What you're looking for is called a bump function. The key ingredient in the construction of bump functions is the following function:

$$f(x) = \begin{cases}e^{-1/x} & \text{if } x>0 \\ 0 & \text{if } x \leq 0 \end{cases}$$

It is easy to see that f is infinitely differentiable. Then consider the following functions:

$$g_1(x) = f(x-(a-\delta))f(a-x)$$
$$g_2(x) = f(x-b)f((b+\delta)-x)$$

g_1 is a smooth function which is positive on (a-δ, a) and 0 elsewhere, and g_2 is a smooth function which is positive on (b, b+δ) and 0 elsewhere.
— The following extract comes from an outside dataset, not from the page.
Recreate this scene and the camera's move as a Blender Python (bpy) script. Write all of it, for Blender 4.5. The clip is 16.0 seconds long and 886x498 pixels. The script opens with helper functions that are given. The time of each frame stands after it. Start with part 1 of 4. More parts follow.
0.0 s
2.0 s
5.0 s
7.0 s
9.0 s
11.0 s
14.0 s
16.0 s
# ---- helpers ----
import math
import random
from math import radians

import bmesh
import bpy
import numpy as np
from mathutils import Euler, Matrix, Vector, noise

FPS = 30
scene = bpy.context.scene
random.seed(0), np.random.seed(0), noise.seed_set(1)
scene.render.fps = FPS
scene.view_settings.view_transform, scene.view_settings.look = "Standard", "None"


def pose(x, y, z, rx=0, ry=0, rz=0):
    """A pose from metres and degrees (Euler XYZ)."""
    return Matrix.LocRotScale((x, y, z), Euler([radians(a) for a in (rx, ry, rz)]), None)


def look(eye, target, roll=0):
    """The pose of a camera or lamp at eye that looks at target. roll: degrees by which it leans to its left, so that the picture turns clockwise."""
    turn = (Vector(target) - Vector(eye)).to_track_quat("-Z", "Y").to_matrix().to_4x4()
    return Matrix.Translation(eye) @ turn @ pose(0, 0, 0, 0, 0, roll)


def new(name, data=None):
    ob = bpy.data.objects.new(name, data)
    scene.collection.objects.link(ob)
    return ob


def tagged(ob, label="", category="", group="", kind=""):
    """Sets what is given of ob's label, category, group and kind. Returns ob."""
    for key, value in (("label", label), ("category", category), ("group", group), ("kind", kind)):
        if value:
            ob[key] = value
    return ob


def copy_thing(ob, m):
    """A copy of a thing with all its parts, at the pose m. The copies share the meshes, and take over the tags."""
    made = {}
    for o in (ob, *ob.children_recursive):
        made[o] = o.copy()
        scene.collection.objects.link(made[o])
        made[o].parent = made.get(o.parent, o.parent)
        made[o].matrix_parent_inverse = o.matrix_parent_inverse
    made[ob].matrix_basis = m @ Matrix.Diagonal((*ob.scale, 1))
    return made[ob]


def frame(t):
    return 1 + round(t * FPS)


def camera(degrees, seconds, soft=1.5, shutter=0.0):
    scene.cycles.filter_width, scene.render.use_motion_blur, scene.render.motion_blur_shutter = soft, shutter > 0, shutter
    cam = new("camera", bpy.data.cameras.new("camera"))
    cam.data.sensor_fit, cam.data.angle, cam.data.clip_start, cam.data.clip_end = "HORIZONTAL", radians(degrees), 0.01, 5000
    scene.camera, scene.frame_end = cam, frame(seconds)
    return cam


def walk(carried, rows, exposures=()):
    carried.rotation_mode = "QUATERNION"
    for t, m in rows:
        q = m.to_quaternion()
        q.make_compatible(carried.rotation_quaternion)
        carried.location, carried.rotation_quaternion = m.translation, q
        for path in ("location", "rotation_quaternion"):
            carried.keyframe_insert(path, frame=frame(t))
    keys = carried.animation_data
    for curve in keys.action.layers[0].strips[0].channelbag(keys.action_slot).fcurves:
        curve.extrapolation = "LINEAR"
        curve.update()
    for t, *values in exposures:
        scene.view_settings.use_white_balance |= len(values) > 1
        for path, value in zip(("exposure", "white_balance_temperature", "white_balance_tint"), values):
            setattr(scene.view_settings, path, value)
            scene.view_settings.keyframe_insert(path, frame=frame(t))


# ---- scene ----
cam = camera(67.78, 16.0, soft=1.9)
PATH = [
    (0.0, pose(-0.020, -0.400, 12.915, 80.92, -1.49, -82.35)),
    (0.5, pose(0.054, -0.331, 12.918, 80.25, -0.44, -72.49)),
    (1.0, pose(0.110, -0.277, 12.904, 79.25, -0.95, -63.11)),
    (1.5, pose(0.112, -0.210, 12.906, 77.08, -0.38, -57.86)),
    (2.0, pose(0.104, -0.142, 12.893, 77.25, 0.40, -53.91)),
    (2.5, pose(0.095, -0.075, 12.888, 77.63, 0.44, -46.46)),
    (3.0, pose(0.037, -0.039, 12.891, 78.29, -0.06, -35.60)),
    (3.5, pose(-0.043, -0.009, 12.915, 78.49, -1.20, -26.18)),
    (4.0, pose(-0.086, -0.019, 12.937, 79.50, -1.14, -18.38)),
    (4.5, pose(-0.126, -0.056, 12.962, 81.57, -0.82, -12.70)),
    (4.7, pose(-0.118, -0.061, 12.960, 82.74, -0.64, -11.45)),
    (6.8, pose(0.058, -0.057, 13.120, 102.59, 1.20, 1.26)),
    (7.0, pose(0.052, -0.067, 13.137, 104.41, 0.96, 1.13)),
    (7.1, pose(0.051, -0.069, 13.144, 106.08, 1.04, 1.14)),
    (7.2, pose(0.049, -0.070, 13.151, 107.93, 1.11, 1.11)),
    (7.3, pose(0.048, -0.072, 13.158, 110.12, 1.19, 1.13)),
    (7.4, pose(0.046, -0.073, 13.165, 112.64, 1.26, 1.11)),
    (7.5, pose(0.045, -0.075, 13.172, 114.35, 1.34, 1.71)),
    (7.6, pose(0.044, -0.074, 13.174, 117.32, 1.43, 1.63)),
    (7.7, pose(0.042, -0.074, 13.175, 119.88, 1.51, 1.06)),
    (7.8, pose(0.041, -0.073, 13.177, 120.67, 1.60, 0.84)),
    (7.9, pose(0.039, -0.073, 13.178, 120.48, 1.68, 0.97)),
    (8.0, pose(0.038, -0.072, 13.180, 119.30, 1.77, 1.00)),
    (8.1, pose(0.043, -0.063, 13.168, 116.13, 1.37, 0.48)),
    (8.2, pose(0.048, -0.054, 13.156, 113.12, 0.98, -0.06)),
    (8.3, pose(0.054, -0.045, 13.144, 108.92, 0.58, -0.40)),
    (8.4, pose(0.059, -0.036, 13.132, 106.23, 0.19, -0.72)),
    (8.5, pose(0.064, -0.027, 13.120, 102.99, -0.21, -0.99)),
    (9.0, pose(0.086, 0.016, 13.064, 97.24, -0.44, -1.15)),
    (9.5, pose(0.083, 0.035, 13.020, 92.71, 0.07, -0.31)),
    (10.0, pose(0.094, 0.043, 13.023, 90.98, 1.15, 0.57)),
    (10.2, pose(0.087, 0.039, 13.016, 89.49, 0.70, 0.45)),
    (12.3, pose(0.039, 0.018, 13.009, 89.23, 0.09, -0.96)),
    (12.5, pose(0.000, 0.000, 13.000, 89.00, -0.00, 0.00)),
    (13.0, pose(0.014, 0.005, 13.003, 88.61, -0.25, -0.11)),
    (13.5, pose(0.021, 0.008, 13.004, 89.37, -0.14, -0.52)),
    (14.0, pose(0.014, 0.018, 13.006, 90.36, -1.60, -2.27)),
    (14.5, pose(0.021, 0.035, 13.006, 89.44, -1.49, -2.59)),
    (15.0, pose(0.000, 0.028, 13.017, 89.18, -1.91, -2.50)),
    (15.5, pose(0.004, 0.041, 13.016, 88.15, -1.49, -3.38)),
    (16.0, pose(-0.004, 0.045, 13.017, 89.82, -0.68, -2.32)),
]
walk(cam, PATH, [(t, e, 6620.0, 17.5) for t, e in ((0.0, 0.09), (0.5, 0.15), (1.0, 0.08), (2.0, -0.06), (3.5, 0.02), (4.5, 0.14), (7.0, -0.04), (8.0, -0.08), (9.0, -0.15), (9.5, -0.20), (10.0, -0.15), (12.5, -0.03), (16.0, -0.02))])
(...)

Then consider the following functions:

$$h_1(x) = \frac{\int_{a-\delta}^{x} g_1(t)\ dt}{\int_{a-\delta}^{a} g_1(t)\ dt}$$
$$h_2(x) = \frac{\int_{b}^{x} g_2(t)\ dt}{\int_{b}^{b+\delta} g_2(t)\ dt}$$

h_1 and h_2 are smooth functions from R into [0, 1], h_1 is 0 for x<a-δ and 1 for x>a, and h_2 is 0 for x<b and 1 for x>b+δ. Finally, the function h=h_1 - h_2 is the bump function you're looking for.